5. Digital Health Adoption
The convergence of digital health and medical devices is accelerating across MENA:
- Saudi Arabia: SFDA Digital Health Platform workshops at GHE 2025, Seha Virtual Hospital (world's largest), AI-powered diagnostic tools in clinical deployment.
- UAE: Abu Dhabi DOH Responsible AI Standard (October 2025), EDE registration frameworks for AI-enabled devices, UAE National AI Strategy 2031.
- Turkey: Regulation on Provision of Remote Health Services (2022), TITCK medical device classification for software, proposed AI and Digital Health Applications Regulation.
Market Entry Implications
For medical device manufacturers considering MENA market entry or expansion, several strategic considerations emerge:
Saudi Arabia and the UAE should be primary targets: Together they account for 92% of GCC healthcare transactions and host the region's most developed regulatory infrastructure.
Localization is becoming a prerequisite, not an option: LCGPA requirements in Saudi Arabia and Operation 300bn incentives in the UAE reward local manufacturing, assembly, and technology transfer. Companies without a localization strategy will face increasing competitive disadvantage in government procurement.
Digital health is the fastest-growing segment: At 19.6% CAGR, digital health represents the region's highest-growth opportunity. Manufacturers with AI-enabled devices, telemedicine solutions, and connected devices are particularly well-positioned.
Regulatory pathways are stabilizing: The EDE in the UAE, SFDA in Saudi Arabia, and EDA in Egypt have all introduced clearer, more predictable registration processes in 2025–2026, reducing market entry timelines.

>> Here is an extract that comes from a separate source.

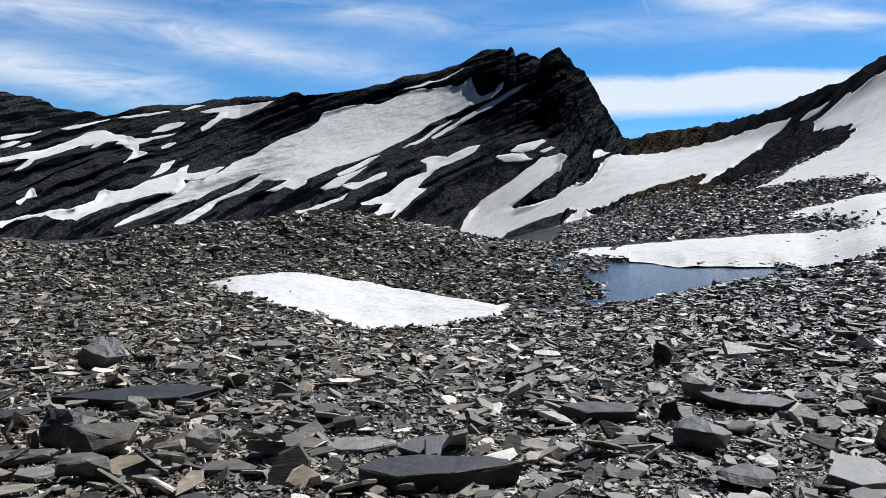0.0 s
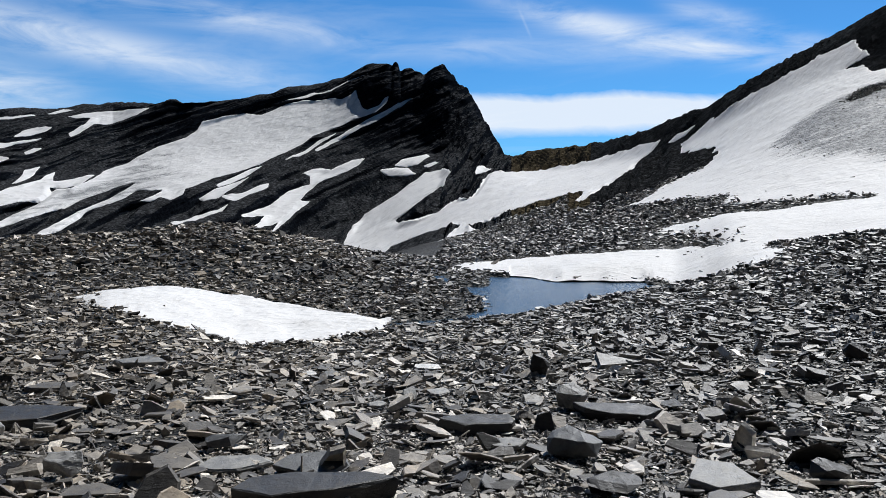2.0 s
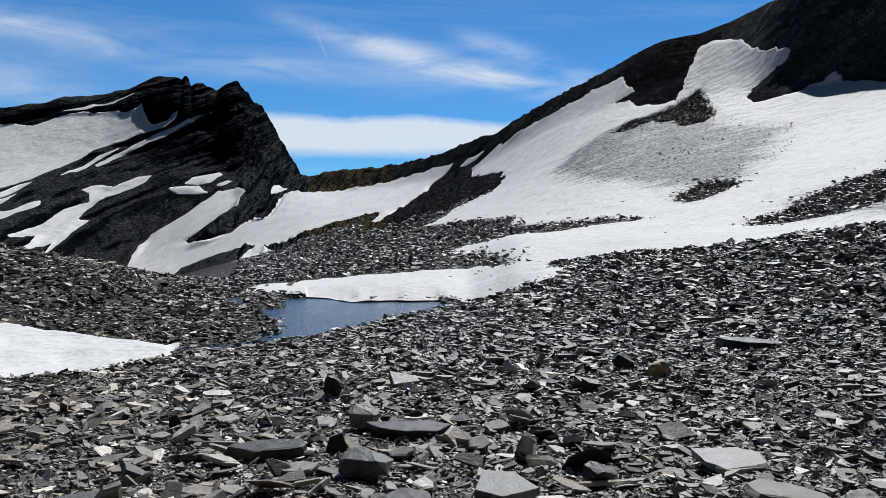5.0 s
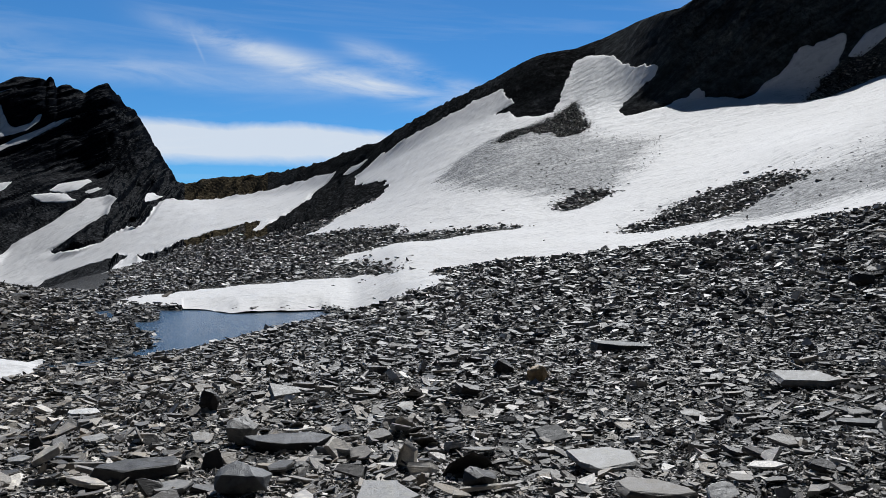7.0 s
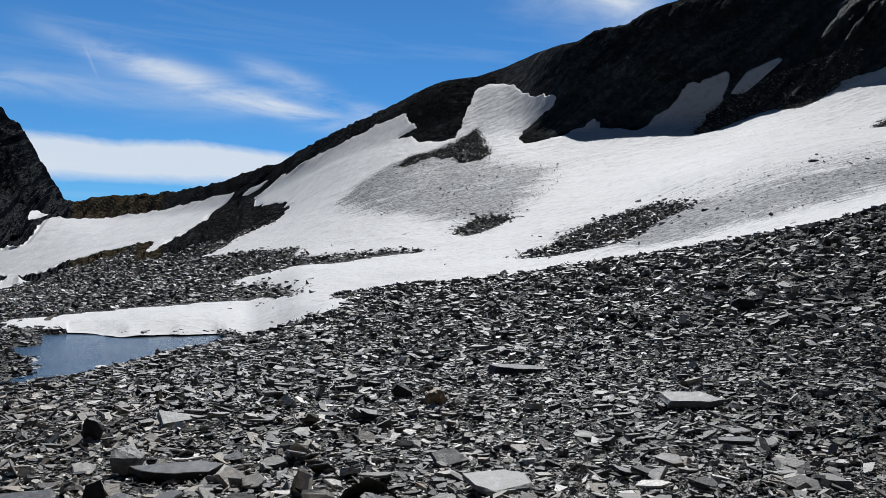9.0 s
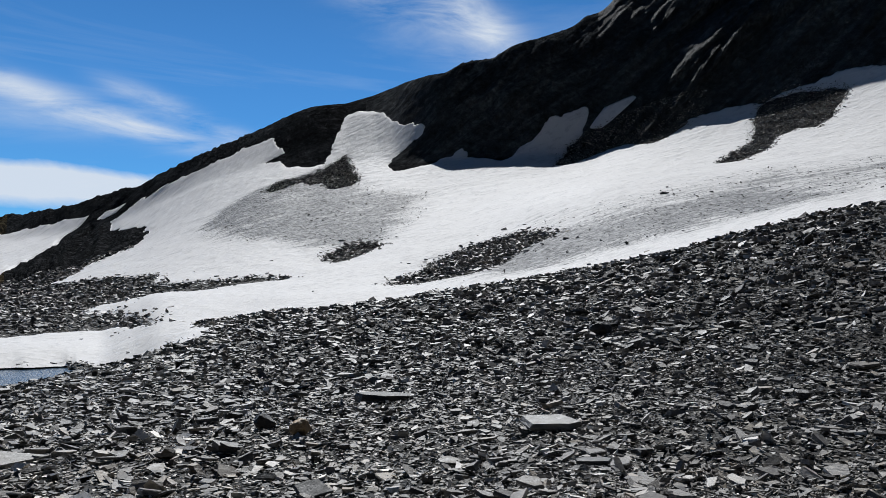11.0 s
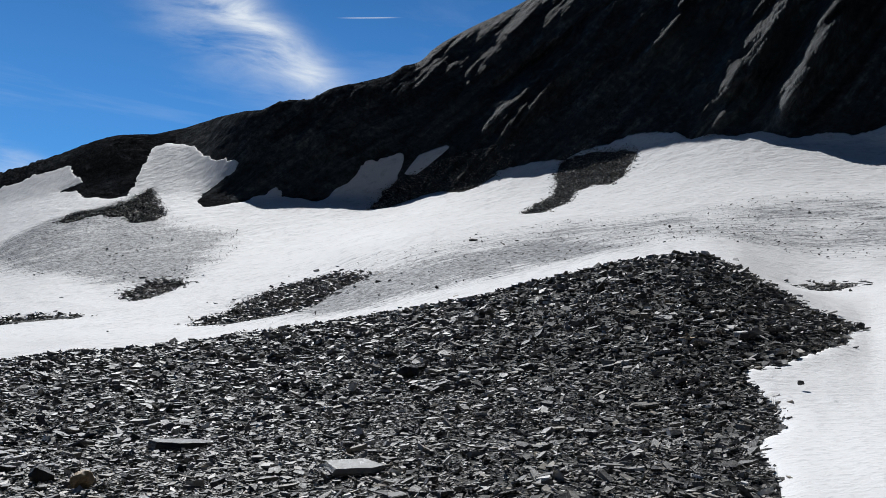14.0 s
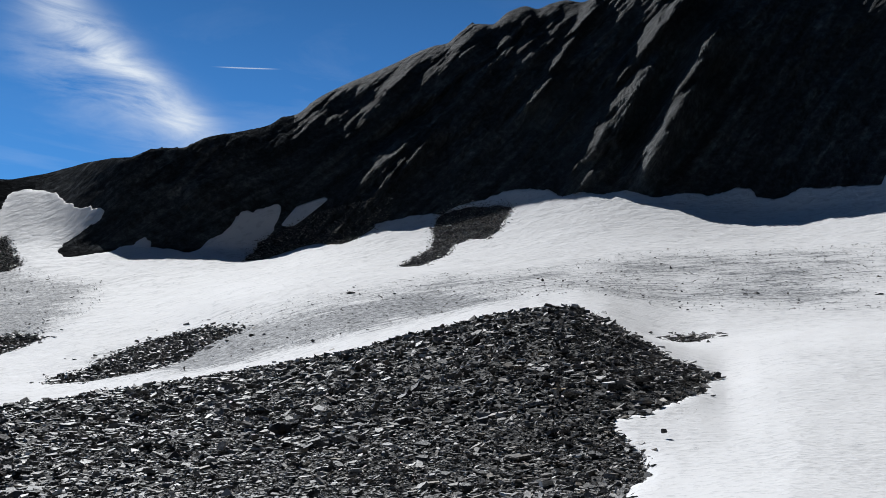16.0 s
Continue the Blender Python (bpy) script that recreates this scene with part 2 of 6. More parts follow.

Egypt offers volume at lower regulatory cost: The EDA's simplified registration (February 2026) and EU MDR alignment make Egypt an increasingly accessible market, particularly for high-volume device categories.
Outlook: 2026–2032
The MENA medical device market is in the early innings of a multi-decade growth cycle. The combination of Vision 2030 (Saudi Arabia), Vision 2031 (UAE), regulatory modernization across the region, and demographic tailwinds creates a secular demand environment. The $35.5 billion in deals at GHE 2025 — six times the prior year — confirms that capital is flowing at an accelerating pace.
For medical device companies, the question is no longer whether to enter MENA, but how quickly and through what structure. The data suggests that companies establishing local manufacturing, digital health capabilities, and regulatory partnerships in 2026–2027 will capture disproportionate market share as the region's healthcare transformation moves from design to execution.